---- Material to process

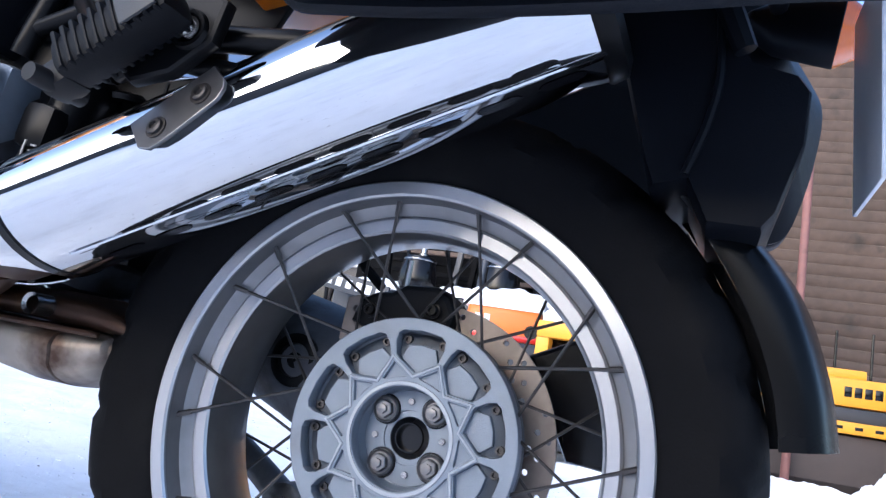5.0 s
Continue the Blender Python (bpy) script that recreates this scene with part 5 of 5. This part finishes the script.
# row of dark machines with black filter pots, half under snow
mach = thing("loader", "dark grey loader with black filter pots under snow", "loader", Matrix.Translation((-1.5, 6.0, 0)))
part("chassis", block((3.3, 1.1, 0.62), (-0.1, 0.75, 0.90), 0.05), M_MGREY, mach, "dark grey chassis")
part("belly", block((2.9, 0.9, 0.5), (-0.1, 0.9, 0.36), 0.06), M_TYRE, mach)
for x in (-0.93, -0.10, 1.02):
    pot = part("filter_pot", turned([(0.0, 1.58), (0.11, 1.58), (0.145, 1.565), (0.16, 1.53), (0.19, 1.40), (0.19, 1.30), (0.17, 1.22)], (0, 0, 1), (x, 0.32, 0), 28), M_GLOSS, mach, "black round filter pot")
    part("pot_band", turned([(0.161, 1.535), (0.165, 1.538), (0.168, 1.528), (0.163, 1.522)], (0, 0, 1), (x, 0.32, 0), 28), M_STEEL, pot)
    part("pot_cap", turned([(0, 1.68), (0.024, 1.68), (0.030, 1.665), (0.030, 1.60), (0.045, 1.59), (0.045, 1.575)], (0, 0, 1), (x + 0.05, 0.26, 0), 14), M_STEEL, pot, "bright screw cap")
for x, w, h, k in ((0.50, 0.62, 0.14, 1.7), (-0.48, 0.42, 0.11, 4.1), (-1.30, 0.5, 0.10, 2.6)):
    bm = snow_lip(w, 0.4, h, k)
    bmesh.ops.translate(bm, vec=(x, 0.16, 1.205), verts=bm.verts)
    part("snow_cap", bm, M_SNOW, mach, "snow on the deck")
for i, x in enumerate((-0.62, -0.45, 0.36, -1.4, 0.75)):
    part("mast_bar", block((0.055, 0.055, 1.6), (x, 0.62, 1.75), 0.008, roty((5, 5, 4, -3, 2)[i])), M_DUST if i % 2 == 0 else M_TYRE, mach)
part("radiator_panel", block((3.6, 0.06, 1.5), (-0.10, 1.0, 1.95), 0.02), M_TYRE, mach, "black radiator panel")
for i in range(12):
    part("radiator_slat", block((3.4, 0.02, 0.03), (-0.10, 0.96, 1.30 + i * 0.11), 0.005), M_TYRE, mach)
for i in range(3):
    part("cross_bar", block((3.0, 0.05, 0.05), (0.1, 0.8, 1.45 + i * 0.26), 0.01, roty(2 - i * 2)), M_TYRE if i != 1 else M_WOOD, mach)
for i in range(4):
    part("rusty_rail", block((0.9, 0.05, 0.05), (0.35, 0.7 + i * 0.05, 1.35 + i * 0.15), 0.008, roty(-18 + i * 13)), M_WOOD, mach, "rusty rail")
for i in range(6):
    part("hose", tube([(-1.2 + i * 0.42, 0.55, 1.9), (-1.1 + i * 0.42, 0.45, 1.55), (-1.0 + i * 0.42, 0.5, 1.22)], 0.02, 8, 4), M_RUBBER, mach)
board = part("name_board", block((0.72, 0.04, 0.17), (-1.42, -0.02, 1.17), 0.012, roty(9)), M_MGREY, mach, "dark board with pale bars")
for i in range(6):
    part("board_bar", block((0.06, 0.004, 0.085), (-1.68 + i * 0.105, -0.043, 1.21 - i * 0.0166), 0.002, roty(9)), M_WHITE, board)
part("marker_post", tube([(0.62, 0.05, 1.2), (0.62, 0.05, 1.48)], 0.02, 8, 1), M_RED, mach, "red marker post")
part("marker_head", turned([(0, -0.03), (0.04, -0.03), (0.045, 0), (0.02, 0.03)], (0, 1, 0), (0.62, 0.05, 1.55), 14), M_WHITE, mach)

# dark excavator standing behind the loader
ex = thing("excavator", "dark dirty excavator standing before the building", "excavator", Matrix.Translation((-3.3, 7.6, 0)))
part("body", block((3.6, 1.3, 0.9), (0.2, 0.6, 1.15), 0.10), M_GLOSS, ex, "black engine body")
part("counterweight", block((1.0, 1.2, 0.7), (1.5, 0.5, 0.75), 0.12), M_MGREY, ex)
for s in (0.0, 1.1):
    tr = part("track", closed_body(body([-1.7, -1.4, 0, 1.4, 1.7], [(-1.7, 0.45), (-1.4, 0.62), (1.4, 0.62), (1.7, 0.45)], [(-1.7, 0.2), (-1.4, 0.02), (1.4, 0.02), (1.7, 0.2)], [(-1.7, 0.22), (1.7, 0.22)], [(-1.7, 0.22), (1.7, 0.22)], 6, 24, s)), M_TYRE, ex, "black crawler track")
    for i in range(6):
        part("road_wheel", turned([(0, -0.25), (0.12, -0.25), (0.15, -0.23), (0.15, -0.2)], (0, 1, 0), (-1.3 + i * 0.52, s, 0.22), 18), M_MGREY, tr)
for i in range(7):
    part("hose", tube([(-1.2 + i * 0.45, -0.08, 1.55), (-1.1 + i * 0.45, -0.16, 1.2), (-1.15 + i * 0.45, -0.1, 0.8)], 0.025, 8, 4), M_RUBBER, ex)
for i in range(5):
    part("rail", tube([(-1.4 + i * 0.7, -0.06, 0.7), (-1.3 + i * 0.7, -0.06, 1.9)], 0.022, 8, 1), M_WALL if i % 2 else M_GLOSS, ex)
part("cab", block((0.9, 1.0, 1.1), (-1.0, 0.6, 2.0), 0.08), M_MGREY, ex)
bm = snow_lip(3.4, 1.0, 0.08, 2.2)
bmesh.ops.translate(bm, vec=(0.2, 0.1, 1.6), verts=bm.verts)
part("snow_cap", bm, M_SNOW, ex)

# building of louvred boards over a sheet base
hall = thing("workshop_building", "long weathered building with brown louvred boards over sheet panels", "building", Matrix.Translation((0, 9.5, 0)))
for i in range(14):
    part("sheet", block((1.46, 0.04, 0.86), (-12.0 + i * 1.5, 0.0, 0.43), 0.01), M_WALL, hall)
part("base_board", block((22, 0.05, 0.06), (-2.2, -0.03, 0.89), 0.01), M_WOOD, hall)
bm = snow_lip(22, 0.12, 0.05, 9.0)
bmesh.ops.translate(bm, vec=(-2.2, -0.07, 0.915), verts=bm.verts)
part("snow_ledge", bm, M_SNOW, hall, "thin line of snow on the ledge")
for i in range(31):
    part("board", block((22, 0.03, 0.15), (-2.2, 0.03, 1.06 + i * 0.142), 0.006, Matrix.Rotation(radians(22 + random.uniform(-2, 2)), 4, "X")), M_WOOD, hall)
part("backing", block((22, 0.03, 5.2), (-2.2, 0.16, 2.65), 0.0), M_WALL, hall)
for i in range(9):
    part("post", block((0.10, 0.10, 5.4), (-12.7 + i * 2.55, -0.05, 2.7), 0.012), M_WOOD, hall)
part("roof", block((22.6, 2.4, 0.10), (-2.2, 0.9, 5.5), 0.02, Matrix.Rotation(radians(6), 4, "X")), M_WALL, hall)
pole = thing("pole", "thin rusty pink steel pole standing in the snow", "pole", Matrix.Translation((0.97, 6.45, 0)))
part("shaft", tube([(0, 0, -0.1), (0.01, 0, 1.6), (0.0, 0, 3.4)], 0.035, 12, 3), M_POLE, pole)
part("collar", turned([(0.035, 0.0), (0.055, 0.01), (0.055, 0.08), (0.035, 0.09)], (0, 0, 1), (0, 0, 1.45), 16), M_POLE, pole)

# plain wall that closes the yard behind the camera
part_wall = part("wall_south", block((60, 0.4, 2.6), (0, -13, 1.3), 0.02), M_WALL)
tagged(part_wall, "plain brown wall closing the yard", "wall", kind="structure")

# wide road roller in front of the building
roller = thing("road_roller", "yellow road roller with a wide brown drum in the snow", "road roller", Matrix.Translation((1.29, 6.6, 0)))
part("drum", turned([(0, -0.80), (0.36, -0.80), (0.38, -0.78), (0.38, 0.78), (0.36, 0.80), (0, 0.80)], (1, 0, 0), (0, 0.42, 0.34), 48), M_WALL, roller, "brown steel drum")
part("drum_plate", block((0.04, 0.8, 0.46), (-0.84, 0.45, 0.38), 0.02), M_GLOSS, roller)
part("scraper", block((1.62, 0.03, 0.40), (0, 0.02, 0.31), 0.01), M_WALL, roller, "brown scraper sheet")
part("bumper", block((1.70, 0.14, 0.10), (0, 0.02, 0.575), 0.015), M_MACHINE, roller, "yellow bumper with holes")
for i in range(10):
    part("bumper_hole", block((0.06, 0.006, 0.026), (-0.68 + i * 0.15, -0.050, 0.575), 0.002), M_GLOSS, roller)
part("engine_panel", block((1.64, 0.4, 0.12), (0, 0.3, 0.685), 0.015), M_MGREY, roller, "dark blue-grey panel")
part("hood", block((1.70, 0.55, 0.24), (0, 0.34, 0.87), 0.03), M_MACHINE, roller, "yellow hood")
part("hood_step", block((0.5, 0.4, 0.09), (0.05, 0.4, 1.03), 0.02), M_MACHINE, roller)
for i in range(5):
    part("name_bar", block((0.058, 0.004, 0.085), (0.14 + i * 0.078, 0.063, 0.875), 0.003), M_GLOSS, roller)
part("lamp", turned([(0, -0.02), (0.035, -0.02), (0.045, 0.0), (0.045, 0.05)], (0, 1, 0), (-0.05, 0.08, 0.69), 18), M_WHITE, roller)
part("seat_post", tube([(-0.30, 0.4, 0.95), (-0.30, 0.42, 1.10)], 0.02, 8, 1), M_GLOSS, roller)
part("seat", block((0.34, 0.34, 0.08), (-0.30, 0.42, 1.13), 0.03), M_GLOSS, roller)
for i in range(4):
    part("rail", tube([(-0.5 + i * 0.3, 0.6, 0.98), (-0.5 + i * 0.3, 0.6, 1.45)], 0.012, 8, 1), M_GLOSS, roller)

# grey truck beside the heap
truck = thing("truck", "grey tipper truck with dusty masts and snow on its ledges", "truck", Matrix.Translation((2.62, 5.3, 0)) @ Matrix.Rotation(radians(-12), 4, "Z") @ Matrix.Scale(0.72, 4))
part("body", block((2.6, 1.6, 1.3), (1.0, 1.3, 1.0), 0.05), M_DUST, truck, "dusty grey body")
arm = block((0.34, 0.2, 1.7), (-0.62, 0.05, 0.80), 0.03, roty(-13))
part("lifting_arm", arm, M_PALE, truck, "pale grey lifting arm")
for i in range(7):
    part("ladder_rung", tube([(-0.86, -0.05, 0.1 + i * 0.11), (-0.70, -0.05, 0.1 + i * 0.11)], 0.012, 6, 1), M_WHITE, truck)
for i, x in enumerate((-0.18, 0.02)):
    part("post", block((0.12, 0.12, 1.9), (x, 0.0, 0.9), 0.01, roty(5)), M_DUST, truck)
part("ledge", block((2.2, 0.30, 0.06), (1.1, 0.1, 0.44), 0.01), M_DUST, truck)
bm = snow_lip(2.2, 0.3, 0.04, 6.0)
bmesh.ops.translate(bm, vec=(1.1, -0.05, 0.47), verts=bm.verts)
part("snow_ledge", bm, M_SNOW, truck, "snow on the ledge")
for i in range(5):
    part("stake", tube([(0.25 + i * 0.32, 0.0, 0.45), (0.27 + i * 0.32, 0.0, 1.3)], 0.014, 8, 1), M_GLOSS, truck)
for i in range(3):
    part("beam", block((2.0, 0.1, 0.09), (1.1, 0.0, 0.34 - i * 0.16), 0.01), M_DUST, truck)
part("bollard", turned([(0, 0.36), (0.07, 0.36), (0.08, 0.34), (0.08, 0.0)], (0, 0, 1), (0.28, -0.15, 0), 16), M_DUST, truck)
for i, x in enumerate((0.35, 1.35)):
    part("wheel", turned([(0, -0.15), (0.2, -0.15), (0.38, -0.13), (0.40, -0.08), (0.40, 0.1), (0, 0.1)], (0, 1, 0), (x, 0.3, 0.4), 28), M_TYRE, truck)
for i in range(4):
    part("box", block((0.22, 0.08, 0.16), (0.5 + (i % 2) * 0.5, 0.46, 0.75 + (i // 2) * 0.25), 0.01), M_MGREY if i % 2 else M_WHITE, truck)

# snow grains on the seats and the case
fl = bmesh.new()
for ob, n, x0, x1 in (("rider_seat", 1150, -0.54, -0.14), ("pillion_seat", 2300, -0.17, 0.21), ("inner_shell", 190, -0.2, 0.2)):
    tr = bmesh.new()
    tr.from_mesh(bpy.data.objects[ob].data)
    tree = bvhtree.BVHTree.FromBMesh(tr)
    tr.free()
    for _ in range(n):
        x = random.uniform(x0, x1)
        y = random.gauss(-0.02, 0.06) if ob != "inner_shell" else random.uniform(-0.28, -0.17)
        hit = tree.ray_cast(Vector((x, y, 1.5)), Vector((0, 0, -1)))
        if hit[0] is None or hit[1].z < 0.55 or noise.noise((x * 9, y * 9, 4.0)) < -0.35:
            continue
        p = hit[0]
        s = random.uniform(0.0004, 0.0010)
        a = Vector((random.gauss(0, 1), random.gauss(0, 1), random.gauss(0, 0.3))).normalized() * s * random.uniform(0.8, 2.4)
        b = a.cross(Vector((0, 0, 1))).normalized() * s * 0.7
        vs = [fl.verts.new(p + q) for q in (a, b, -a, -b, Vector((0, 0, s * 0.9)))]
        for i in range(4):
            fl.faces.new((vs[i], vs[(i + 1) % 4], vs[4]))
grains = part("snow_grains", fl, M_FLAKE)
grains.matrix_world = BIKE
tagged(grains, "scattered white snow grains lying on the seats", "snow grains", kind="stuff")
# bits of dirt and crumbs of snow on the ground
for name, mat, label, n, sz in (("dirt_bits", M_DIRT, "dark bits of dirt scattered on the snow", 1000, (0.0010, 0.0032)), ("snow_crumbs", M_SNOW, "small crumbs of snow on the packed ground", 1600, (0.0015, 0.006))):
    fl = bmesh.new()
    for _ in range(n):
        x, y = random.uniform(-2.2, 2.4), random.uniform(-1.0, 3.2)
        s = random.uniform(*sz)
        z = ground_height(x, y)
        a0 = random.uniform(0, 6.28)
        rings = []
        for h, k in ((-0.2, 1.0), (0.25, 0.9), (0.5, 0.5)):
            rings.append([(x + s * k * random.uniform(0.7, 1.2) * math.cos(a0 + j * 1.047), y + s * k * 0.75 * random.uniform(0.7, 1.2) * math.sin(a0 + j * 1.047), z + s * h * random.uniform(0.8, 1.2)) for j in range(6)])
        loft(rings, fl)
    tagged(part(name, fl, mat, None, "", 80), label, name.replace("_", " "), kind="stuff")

--------
---- Material to process

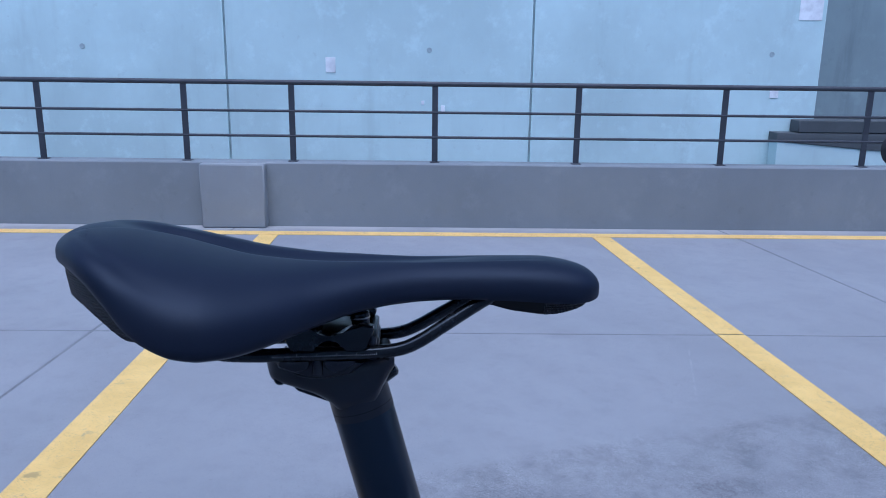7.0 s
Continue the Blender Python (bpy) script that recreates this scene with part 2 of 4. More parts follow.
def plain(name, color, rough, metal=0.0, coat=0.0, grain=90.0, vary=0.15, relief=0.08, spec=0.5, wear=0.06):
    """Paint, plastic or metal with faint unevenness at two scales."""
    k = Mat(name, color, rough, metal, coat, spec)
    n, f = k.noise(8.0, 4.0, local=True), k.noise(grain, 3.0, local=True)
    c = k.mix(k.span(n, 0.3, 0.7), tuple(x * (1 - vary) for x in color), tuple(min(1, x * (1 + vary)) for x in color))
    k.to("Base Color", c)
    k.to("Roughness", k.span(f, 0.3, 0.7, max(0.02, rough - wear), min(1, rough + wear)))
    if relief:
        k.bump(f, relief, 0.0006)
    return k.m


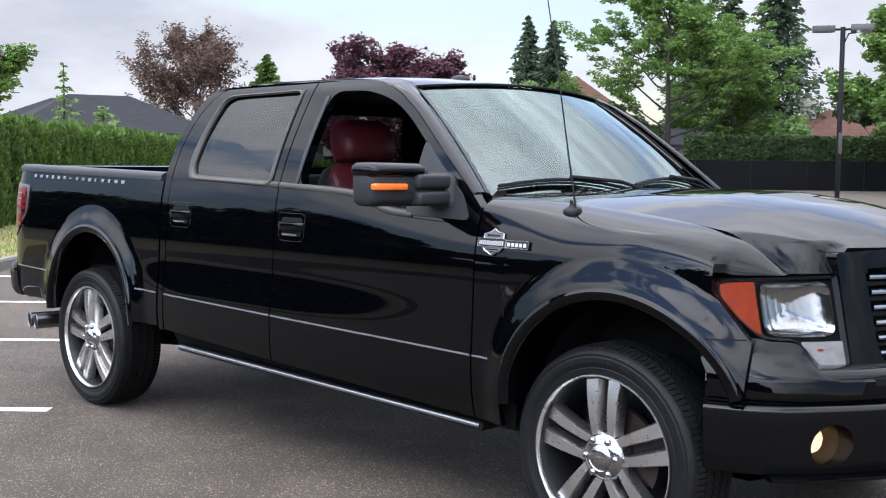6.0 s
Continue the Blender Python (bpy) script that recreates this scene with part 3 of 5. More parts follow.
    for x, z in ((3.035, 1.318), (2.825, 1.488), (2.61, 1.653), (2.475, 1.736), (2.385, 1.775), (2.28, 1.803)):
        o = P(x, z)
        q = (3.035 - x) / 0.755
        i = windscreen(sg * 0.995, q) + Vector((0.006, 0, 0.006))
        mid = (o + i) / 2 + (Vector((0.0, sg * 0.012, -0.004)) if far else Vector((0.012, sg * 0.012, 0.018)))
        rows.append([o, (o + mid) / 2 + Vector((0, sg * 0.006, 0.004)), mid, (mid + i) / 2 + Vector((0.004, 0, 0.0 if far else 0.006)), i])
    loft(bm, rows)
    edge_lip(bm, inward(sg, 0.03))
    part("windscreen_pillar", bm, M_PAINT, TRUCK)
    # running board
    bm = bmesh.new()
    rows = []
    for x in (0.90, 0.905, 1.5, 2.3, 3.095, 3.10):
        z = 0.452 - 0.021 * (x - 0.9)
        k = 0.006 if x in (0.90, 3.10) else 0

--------
---- Material to process

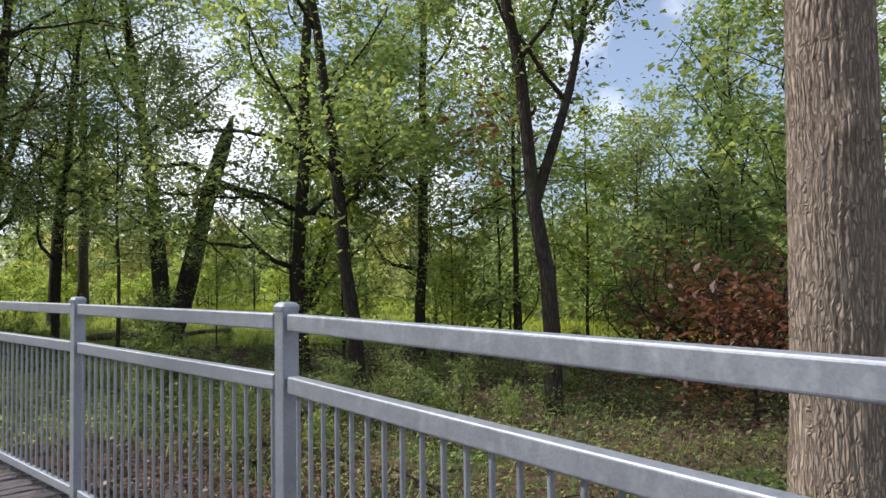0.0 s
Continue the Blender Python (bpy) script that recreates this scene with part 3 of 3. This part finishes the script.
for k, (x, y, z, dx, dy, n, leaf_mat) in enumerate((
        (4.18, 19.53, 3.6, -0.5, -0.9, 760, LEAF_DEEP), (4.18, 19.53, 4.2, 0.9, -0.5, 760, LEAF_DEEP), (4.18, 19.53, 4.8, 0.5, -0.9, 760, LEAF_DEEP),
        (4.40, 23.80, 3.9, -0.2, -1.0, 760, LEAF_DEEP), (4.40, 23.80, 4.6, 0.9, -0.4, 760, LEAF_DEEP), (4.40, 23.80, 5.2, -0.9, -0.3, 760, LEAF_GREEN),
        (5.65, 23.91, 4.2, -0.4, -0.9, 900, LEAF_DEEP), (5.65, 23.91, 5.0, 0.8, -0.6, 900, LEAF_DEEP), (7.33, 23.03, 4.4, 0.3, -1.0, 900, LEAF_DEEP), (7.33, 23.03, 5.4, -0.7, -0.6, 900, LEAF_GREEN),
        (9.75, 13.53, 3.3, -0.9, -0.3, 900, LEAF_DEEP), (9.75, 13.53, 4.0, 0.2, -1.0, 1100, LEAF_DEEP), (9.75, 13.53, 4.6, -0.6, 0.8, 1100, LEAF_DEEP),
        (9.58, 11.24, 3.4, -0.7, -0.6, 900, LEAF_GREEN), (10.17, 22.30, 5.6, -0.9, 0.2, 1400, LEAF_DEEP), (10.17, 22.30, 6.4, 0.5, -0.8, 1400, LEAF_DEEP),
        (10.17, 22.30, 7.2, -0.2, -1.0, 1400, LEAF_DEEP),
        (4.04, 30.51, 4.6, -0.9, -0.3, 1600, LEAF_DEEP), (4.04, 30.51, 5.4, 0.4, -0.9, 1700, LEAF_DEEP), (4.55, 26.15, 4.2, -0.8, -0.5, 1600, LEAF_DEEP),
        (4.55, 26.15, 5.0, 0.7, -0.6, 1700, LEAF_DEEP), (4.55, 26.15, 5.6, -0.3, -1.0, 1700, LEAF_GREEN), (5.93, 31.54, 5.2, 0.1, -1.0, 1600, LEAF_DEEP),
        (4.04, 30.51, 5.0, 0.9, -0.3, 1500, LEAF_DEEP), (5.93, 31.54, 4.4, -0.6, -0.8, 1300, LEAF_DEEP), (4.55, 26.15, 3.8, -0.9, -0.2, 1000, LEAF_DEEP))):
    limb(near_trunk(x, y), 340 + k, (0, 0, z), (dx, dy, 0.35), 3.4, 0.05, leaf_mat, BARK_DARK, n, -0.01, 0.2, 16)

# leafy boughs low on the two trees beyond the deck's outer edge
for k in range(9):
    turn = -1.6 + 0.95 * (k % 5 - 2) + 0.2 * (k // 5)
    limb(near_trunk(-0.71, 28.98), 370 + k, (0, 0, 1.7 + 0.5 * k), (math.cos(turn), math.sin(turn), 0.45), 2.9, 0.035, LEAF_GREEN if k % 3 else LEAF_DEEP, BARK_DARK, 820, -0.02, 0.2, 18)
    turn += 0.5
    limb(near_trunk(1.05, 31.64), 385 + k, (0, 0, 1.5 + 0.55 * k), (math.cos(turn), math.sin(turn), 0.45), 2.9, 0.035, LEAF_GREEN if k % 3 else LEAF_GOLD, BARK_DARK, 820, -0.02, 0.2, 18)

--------

Work to be completed →
Locate the word "this" in the records and collect each line it appears in.

Answer to the task →
Continue the Blender Python (bpy) script that recreates this scene with part 5 of 5. This part finishes the script.
Continue the Blender Python (bpy) script that recreates this scene with part 2 of 4. More parts follow.
Continue the Blender Python (bpy) script that recreates this scene with part 3 of 5. More parts follow.
Continue the Blender Python (bpy) script that recreates this scene with part 3 of 3. This part finishes the script.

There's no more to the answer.